**Problem to work on:**
Go through the records and extract every line with the word "that".

**Record set:**
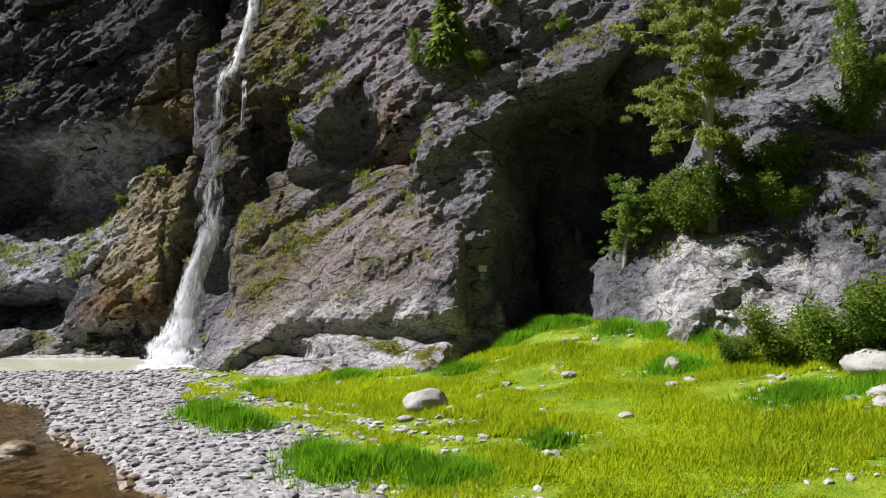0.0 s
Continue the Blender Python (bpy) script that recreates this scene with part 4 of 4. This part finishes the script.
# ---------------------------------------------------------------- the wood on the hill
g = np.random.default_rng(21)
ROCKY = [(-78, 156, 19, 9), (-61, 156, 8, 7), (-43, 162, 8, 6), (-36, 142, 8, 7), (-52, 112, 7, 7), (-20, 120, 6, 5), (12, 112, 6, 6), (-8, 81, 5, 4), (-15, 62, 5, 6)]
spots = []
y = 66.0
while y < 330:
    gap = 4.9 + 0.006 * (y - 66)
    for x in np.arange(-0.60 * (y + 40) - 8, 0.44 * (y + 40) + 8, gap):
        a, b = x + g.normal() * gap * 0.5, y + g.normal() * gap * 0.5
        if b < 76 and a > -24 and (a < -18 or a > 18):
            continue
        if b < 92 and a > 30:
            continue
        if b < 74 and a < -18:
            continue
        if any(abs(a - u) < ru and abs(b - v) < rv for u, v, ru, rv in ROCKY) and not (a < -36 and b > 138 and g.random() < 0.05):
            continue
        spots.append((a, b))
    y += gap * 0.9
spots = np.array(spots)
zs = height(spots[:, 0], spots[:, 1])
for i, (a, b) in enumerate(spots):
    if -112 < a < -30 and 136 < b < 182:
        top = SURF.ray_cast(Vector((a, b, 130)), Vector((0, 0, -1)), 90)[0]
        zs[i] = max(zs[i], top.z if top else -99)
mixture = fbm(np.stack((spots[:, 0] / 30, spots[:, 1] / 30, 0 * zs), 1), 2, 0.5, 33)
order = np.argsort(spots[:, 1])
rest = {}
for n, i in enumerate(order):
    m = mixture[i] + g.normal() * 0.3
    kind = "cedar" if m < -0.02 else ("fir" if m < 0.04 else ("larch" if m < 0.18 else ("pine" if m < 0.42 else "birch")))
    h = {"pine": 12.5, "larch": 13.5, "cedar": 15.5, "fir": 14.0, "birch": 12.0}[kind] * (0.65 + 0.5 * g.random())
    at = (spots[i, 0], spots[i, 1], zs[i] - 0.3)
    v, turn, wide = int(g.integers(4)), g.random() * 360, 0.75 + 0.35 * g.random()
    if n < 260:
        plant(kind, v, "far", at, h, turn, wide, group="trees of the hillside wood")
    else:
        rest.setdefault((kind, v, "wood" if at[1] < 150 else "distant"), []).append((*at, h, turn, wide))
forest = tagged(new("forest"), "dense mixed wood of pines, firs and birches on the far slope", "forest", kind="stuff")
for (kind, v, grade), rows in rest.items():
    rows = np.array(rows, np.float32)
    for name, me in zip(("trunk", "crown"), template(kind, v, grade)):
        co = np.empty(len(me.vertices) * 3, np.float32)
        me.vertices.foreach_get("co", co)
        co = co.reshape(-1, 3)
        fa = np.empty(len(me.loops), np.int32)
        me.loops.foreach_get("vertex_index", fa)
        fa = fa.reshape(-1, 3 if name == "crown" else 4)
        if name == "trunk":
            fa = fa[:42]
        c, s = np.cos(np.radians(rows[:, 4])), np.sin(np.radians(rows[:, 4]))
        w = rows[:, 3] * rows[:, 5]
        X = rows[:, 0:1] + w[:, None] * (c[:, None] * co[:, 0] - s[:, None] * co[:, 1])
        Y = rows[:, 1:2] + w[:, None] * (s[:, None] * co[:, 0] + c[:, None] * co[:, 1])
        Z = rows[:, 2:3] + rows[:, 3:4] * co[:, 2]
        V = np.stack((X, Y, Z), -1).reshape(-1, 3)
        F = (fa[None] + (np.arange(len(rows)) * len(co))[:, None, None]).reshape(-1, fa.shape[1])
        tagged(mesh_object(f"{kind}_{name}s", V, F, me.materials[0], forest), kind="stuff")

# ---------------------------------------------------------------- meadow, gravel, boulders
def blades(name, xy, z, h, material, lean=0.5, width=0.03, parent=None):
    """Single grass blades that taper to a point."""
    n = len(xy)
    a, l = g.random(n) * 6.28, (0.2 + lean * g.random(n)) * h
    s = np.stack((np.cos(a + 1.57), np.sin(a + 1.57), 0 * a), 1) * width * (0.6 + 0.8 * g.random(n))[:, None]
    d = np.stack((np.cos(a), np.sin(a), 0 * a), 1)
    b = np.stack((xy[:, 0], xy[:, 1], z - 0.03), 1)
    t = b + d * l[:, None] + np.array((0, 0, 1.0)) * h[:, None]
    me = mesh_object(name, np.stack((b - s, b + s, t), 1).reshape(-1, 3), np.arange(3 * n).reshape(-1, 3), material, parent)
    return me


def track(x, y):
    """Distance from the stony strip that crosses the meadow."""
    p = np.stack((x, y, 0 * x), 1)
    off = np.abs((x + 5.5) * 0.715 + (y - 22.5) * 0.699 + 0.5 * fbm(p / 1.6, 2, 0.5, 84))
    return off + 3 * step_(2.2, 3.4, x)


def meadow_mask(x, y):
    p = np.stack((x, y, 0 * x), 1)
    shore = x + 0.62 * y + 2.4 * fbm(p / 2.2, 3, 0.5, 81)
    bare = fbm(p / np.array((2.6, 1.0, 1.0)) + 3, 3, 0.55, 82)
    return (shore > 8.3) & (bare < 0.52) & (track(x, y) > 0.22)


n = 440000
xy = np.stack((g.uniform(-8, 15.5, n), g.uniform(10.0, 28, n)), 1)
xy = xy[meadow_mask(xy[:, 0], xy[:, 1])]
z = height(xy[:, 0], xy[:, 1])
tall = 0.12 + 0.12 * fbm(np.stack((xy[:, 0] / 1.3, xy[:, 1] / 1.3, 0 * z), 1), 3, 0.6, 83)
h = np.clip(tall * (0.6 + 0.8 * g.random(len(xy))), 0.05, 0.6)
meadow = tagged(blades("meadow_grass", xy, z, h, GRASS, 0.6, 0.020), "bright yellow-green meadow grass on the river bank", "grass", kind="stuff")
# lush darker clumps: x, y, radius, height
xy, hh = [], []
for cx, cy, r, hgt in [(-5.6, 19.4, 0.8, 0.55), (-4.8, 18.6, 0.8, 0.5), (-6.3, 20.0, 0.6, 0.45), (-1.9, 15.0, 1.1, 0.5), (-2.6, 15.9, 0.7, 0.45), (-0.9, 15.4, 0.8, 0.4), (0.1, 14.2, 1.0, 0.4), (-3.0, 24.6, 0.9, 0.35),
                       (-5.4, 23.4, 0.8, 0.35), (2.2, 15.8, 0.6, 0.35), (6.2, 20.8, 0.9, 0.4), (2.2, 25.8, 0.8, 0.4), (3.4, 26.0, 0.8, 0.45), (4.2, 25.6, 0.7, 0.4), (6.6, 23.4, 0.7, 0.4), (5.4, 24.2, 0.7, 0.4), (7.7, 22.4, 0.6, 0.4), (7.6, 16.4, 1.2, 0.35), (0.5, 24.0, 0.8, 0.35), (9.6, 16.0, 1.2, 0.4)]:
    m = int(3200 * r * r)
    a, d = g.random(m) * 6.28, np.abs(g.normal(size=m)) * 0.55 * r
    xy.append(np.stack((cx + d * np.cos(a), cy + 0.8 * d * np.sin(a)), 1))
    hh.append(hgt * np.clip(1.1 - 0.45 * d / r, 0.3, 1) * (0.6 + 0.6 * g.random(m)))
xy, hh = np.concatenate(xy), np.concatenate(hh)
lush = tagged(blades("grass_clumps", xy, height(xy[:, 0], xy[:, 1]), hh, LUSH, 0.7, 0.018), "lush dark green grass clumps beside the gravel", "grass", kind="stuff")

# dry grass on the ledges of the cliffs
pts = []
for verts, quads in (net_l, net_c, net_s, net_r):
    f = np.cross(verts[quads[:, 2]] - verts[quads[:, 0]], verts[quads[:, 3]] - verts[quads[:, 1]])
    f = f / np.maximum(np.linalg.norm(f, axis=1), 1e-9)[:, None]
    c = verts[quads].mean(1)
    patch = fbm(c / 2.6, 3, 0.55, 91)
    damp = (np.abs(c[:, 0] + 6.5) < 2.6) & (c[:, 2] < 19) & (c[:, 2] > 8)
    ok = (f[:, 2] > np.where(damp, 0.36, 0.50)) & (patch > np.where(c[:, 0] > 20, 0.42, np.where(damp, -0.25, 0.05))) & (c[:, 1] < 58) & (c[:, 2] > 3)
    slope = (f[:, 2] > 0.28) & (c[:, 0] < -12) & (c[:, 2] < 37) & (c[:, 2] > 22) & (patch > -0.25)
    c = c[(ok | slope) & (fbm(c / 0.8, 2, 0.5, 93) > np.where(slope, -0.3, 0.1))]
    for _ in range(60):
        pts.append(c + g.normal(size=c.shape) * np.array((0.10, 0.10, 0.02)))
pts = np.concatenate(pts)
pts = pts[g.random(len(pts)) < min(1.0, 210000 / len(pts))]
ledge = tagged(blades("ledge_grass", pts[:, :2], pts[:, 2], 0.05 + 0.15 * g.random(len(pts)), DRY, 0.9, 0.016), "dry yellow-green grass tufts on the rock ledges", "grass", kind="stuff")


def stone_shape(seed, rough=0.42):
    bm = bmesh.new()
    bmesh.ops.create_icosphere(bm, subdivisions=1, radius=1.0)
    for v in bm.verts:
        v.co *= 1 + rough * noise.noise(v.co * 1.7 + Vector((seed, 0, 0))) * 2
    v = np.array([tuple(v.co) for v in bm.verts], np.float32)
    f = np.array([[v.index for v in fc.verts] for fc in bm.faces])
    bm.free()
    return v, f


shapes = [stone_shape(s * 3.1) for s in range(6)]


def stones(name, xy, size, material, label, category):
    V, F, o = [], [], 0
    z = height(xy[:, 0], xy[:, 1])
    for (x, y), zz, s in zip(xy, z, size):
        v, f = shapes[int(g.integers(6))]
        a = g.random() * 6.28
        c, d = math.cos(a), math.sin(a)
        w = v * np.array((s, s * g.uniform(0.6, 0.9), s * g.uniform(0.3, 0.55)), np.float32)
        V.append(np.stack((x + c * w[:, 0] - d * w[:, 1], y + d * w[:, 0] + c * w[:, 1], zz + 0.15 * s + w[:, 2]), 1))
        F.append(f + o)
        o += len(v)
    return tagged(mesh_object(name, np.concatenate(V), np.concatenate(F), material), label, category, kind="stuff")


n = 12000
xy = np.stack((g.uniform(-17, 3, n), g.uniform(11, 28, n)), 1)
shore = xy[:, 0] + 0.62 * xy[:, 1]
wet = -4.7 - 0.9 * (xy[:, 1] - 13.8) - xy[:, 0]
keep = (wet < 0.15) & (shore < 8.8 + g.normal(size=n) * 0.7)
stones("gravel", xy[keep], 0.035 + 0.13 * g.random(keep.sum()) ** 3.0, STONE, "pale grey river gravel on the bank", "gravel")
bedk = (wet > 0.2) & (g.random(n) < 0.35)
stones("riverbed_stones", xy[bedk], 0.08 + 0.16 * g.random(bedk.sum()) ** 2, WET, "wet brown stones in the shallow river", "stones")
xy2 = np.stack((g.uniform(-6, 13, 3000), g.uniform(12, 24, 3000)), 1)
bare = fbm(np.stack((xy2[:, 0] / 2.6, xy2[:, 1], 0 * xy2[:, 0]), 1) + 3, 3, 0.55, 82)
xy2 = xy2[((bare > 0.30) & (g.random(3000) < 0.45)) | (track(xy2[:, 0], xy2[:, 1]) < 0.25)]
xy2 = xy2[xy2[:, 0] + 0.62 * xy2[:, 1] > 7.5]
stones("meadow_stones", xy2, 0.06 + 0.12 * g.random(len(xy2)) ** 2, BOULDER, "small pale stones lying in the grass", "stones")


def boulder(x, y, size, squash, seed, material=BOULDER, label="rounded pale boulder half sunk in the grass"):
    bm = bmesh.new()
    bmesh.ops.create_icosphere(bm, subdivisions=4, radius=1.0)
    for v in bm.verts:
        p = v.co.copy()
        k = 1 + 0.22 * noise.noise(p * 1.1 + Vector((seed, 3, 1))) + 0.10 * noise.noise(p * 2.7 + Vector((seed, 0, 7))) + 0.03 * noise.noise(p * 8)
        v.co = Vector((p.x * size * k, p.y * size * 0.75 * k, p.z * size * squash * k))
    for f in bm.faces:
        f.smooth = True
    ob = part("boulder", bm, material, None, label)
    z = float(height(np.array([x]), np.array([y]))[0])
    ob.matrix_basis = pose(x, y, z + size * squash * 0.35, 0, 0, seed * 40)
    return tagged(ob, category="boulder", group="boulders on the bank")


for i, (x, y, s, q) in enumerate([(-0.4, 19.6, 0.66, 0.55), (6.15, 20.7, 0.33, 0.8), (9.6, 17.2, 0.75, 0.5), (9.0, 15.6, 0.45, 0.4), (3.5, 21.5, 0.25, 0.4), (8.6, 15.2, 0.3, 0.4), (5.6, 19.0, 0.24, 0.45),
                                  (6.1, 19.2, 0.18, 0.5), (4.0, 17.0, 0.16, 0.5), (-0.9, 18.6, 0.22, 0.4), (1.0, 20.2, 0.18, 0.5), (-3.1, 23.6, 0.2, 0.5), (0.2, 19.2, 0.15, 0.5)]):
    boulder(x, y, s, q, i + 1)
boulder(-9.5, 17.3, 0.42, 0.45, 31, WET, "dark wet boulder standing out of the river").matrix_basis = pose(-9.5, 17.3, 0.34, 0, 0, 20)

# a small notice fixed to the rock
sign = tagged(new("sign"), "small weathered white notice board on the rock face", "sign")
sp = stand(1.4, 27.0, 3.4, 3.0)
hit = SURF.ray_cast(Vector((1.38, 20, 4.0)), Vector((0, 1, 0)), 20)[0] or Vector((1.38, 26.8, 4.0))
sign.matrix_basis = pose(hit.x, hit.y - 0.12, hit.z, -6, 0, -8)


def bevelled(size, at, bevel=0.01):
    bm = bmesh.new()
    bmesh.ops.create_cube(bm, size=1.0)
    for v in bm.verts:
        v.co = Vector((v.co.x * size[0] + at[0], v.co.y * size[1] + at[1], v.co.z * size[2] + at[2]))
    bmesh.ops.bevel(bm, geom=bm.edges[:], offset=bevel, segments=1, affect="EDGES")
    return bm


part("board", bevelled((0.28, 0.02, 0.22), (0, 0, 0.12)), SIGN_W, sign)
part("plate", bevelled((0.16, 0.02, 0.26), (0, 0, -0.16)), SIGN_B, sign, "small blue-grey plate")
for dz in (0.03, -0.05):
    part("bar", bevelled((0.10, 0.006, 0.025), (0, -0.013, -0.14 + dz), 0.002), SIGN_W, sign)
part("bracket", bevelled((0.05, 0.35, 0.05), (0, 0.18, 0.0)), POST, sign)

==

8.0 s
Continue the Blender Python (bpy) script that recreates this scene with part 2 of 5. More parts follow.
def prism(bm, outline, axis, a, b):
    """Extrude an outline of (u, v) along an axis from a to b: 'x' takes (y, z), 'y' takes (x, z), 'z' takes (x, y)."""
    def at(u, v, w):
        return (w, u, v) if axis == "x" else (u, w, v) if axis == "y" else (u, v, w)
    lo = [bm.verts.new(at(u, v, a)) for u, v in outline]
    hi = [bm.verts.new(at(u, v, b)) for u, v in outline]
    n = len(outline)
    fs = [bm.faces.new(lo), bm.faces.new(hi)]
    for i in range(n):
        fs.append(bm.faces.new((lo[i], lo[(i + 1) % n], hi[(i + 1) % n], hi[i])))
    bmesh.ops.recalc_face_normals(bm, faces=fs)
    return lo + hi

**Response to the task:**
Continue the Blender Python (bpy) script that recreates this scene with part 4 of 4. This part finishes the script.
    """Single grass blades that taper to a point."""
    """Distance from the stony strip that crosses the meadow."""
Continue the Blender Python (bpy) script that recreates this scene with part 2 of 5. More parts follow.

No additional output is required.